(Teleborsa) – Pandemia, guerra, ma anche crisi energetica e climatica: “tutte e quattro le crisi influenzano un’economia mondiale che sta perdendo rapidamente i suoi caratteri di globalità e riducendo altrettanto rapidamente le proprie capacità di crescita”. È questo il messaggio al centro del Rapporto Il mondo post globale, realizzato dal centro di Ricerca e Documentazione Luigi Einaudi e presentato oggi a Milano – che prosegue l’esperienza venticinquennale del Rapporto sull’economia globale e l’Italia.
In particolare, gli avvenimenti recenti “hanno messo a nudo la vulnerabilità energetica del Vecchio Continente e, di concerto, la difficoltà a realizzare gli obiettivi verdi, pur culturalmente molto appetibili”, avverte il Rapporto, che prosegue l’esperienza venticinquennale del Rapporto sull’economia globale e l’Italia. “E poiché il mondo non aspetta, l’Europa dovrà in tempi brevi occuparsi, a fianco a queste tematiche, anche di coordinamento sanitario, di supporto alla disoccupazione e ai giovani, di forze armate. E della
revisione dei Trattati”. Inoltre, “le criticità politiche ed economico-industriali che stanno emergendo dal conflitto ucraino, accanto alla ricomparsa di dinamiche inflattive, che le economie mature non sperimentavano da decenni, non possono non influire, tra l’altro, sugli obiettivi fissati dalla Recovery and Resilience Facility delineata dalla Commissione europea e di cui l’Italia è la principale beneficiaria”.
Più nel dettaglio, il rapporto, curato da Mario Deaglio, evidenzia la fragilità del sistema economico globale di fronte ai problemi delle catene globali del valore emersi con la pandemia e l’ampliamento dei divari tra classi diverse di popolazione; la grave crisi ambientale connessa con l’uso delle risorse energetiche; una accelerazione della tendenza a lavorare da remoto con importanti riflessi sul mercato immobiliare (uffici e residenziale); l’ordine geopolitico del Pianeta con possibili riflessi sulla globalizzazione e la struttura delle catene globali del valore.
Dal report emerge anche che l”Italia “esprime ambiti d’eccellenza ma resta gravata dalla presenza di troppe micro-imprese, perché i meccanismi regolatori le hanno incentivate a rimanere piccole”. Infatti, “il 92% dei dipendenti privati è occupato in aziende con meno di 50 milioni di fatturato”.

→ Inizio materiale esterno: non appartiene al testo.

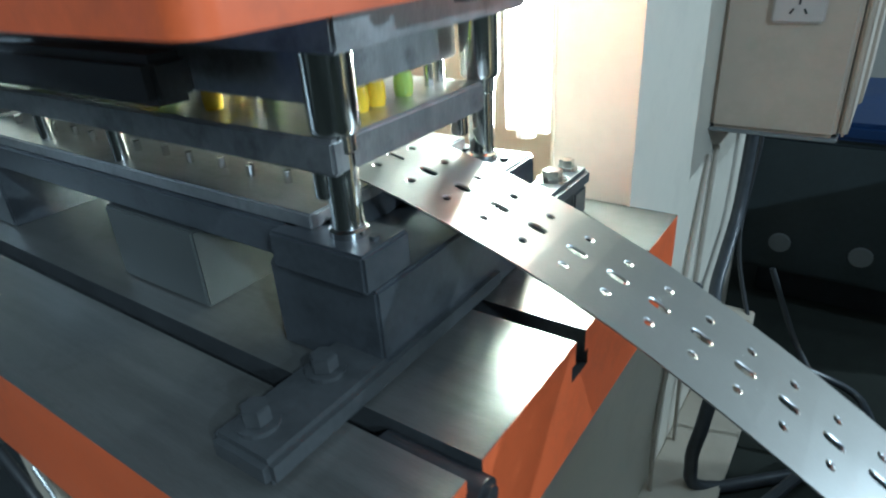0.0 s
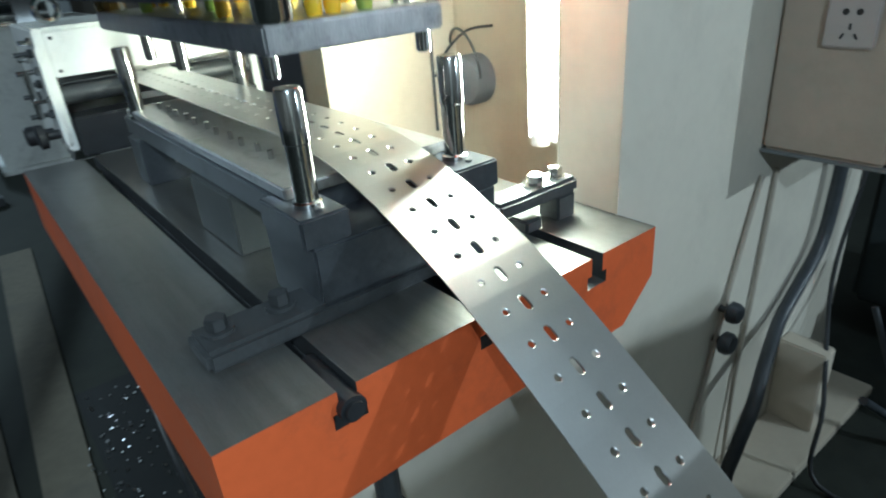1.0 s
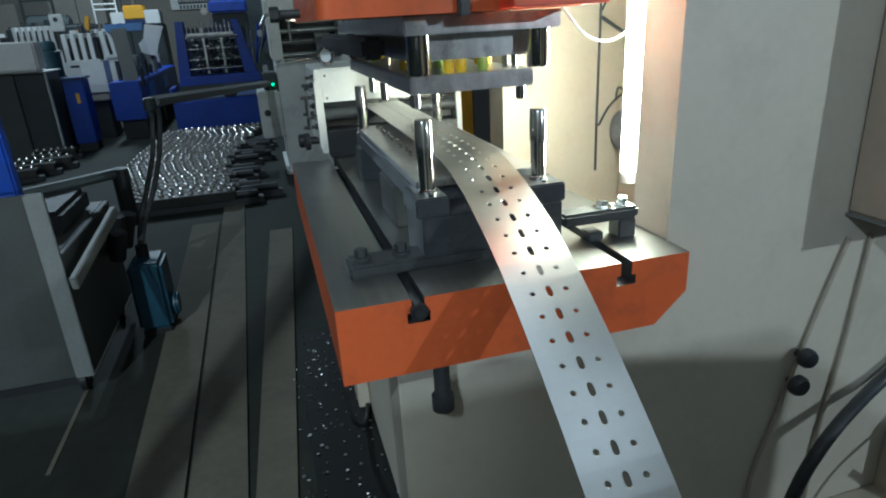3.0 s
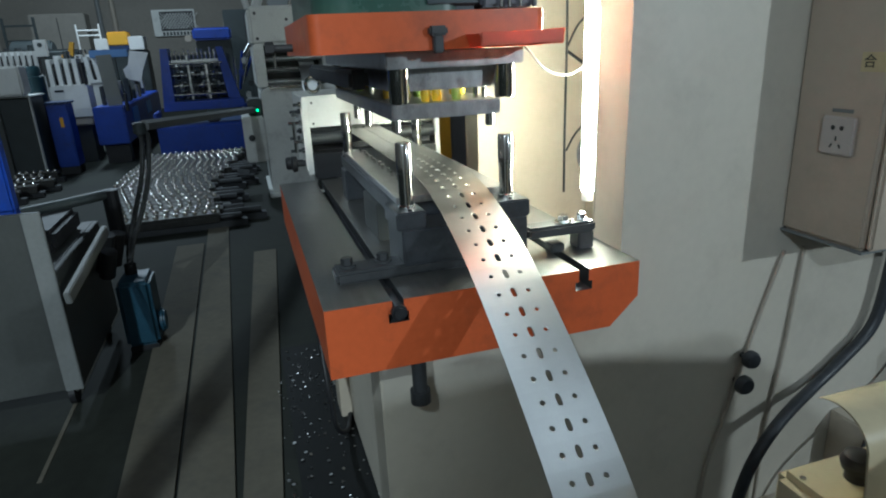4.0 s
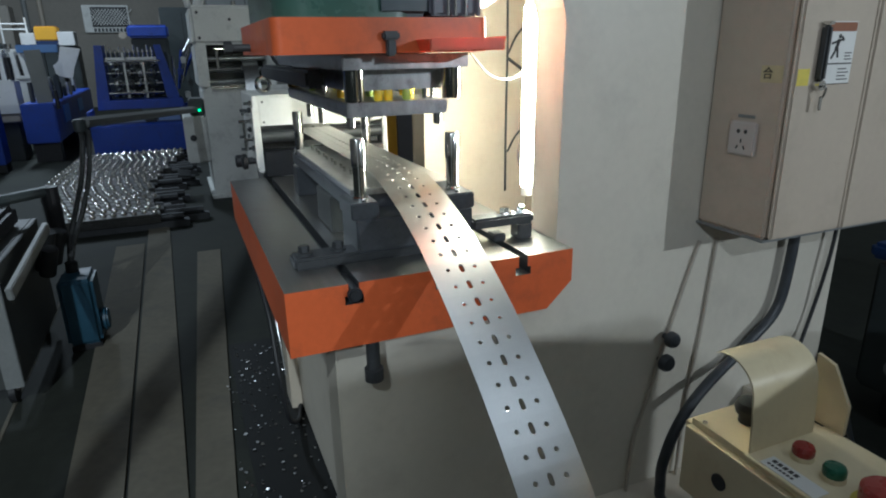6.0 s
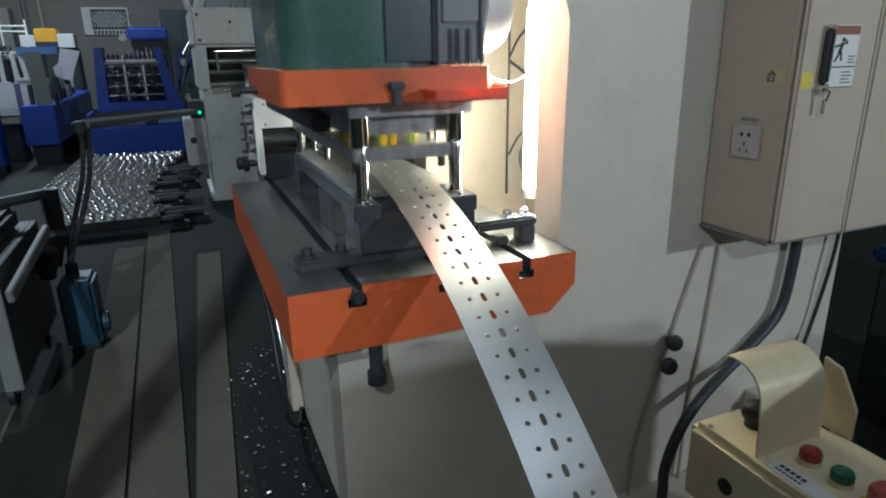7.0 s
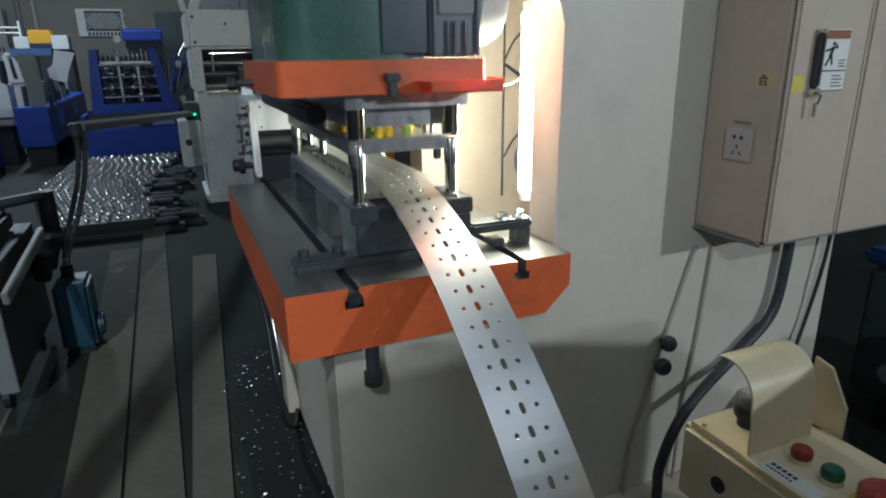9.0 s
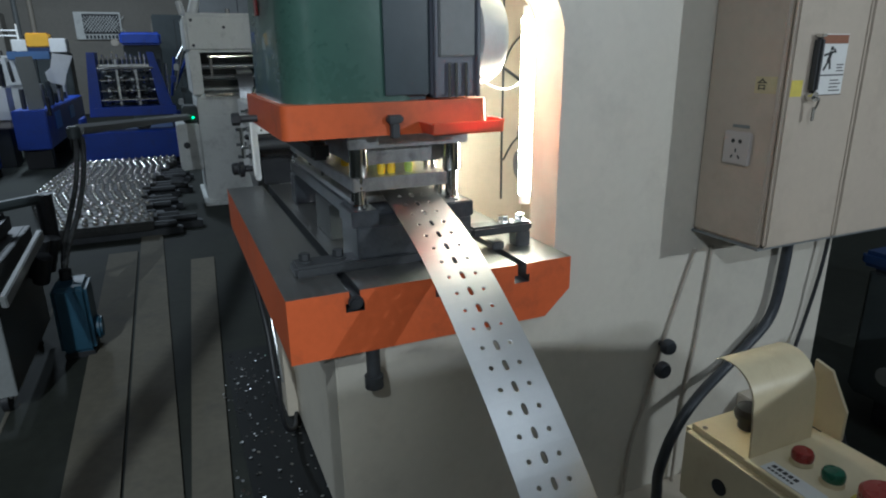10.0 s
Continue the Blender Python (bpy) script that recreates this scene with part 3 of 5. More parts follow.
for i, (a, b) in enumerate(((1.478, 1.503), (1.478, 1.498), (1.478, 1.501))):
    box(DF + 0.0016, DF + 0.0022, a, b, 1.318 + 0.007 * i, 1.3205 + 0.007 * i, 0, bm)
for i in range(4):
    box(DF + 0.0016, DF + 0.0022, 1.462, 1.50 - 0.008 * (i % 2), 1.272 + 0.008 * i, 1.2745 + 0.008 * i, 0, bm)
part("print_bars", bm, "ink", sign)
# socket plate on the narrow side
sock = cp("wall_socket", box(-0.188, -0.102, CY0 - 0.009, CY0, 1.086, 1.172, 0.004), "sockplate", "white two-pole wall socket plate")
bm = bmesh.new()
for dx in (-0.011, 0.011):
    cyl((-0.145 + dx, CY0 - 0.0095, 1.147), (0, 1, 0), 0.0055, 0.001, 12, bm)
for dx, dz, ang in ((0, -0.006, 0), (-0.011, -0.022, 30), (0.011, -0.022, -30)):
    box(-0.0018, 0.0018, -0.0005, 0.0005, -0.005, 0.005, 0, bm, m=Matrix.Translation((-0.145 + dx, CY0 - 0.0094, 1.129 + dz)) @ pose(0, 0, 0, 0, ang, 0))
part("holes", bm, "ink", sock)
cp("small_tag", box(-0.170, -0.118, CY0 - 0.001, CY0, 1.180, 1.188, 0), "midgrey", "small dark printed tag")
# yellow sticker wrapped near the corner, with one printed character
st = cp("sticker", box(-0.118, CX - 0.012, CY0 - 0.0012, CY0, 1.268, 1.308, 0), "fadedsticker", "yellow worn sticker")
cp("sticker_rest", box(DF, DF + 0.001, CY0 + 0.012, CY0 + 0.05, 1.262, 1.300, 0), "sticker", "yellow worn sticker")


def letters(txt, size, m, parent, material):
    cu = bpy.data.curves.new("lettering", "FONT")
    cu.body, cu.size, cu.extrude, cu.align_x, cu.align_y = txt, size, 0.0004, "CENTER", "CENTER"
    cu.materials.append(M[material])
    ob = new("lettering", cu)
    ob.parent = parent
    ob.matrix_basis = m
    return ob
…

Tra le proposte che vengono avanzate: una riforma fiscale che renda conveniente lavorare e investire; una revisione della disciplina fiscale sulle fusioni che incoraggi le piccole imprese a crescere; l’introduzione del quoziente famigliare nella tassazione diretta e l’introduzione sperimentale della settimana lavorativa di quattro giorni, integrata da attività di formazione a distanza.
Sull’export: “resta, per l’Italia, un driver essenziale, ma il triangolo industriale ha incominciato a segnare il passo – evidenzia il Report -. Se la dinamica delle esportazioni del Nord-Ovest industriale fosse stata la stessa della media di Nord-Est e Italia centrale, l’impulso al Pil italiano sarebbe stato di 6 punti aggiuntivi per ogni decennio; per conseguenza, la distanza media fra la dinamica del PIL europeo e quella del Pil italiano sarebbe stata pari a meno della metà di quella che si è avuta nei fatti”.